• Request
Restate the full listing word for word and leave the pictures out.

• Material

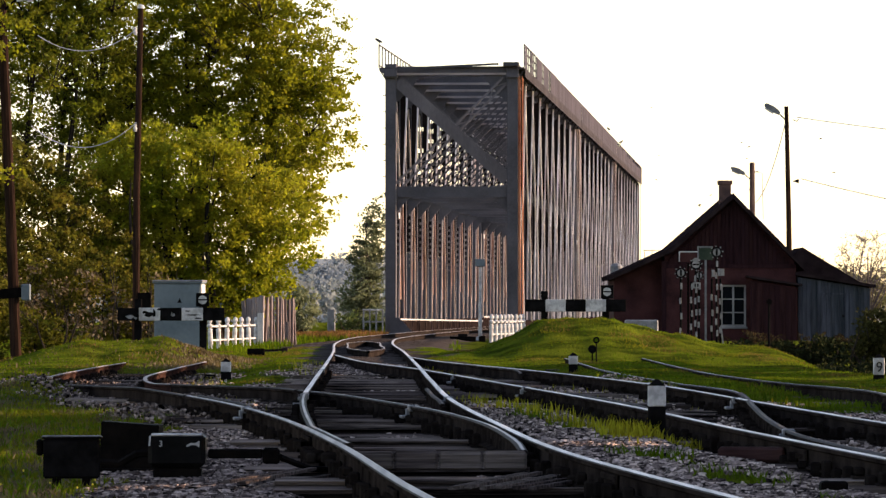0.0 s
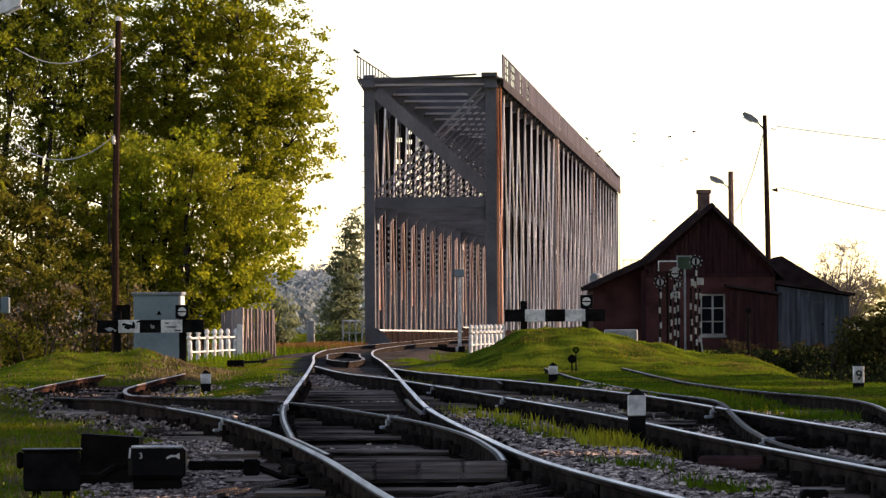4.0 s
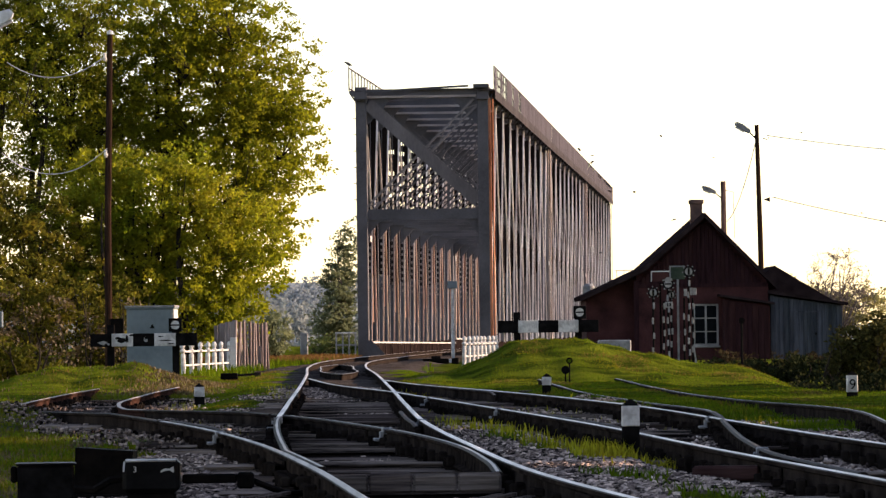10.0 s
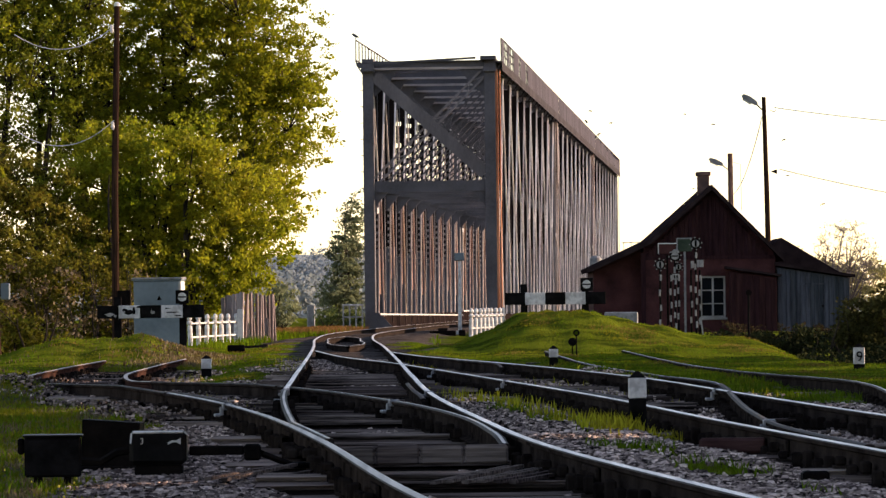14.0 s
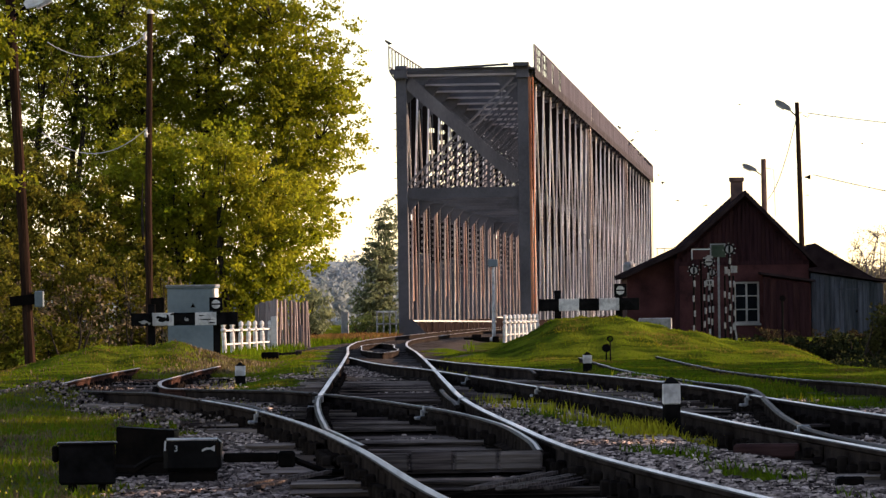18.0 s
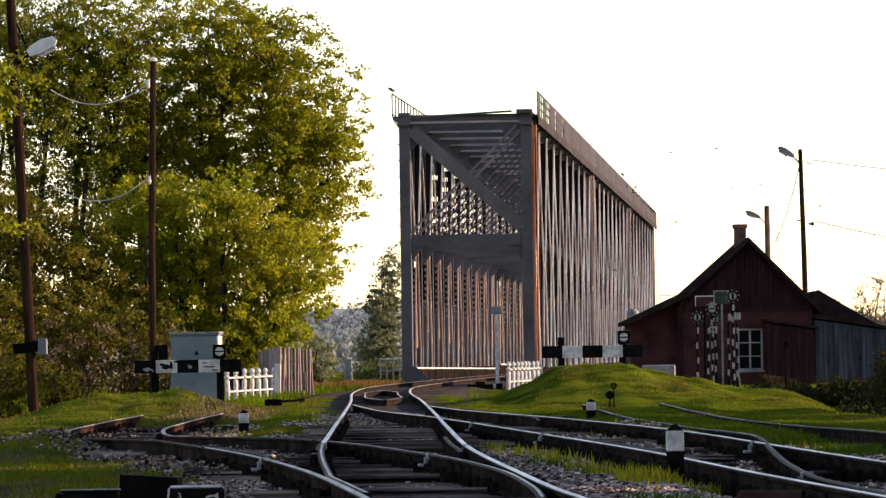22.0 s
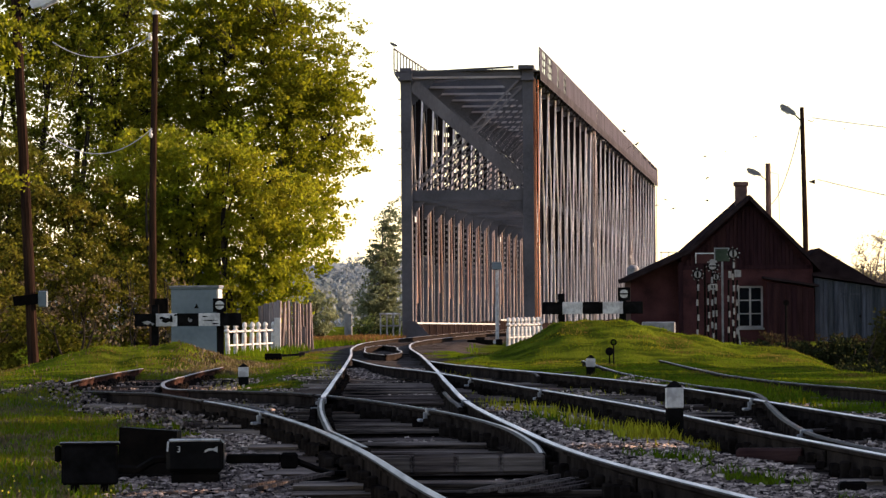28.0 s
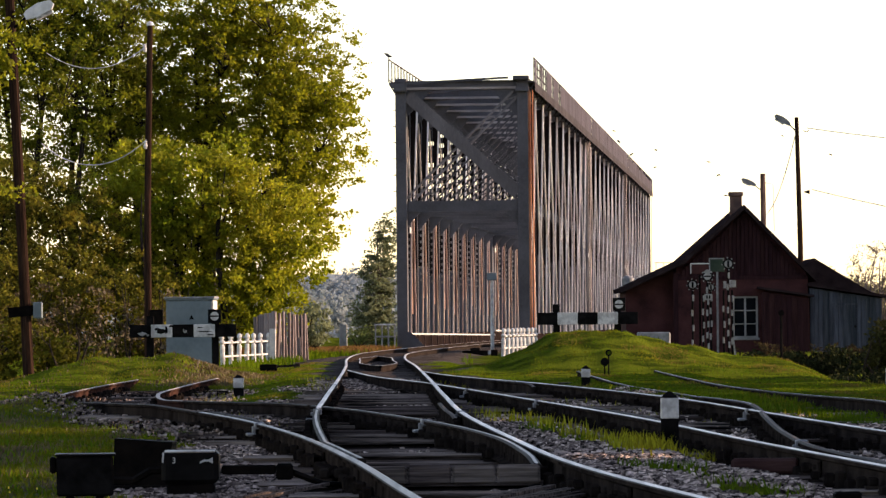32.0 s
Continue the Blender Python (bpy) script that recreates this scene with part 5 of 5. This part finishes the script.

• Solution to this problem
0.0 s
4.0 s
10.0 s
14.0 s
18.0 s
22.0 s
28.0 s
32.0 s
Continue the Blender Python (bpy) script that recreates this scene with part 5 of 5. This part finishes the script.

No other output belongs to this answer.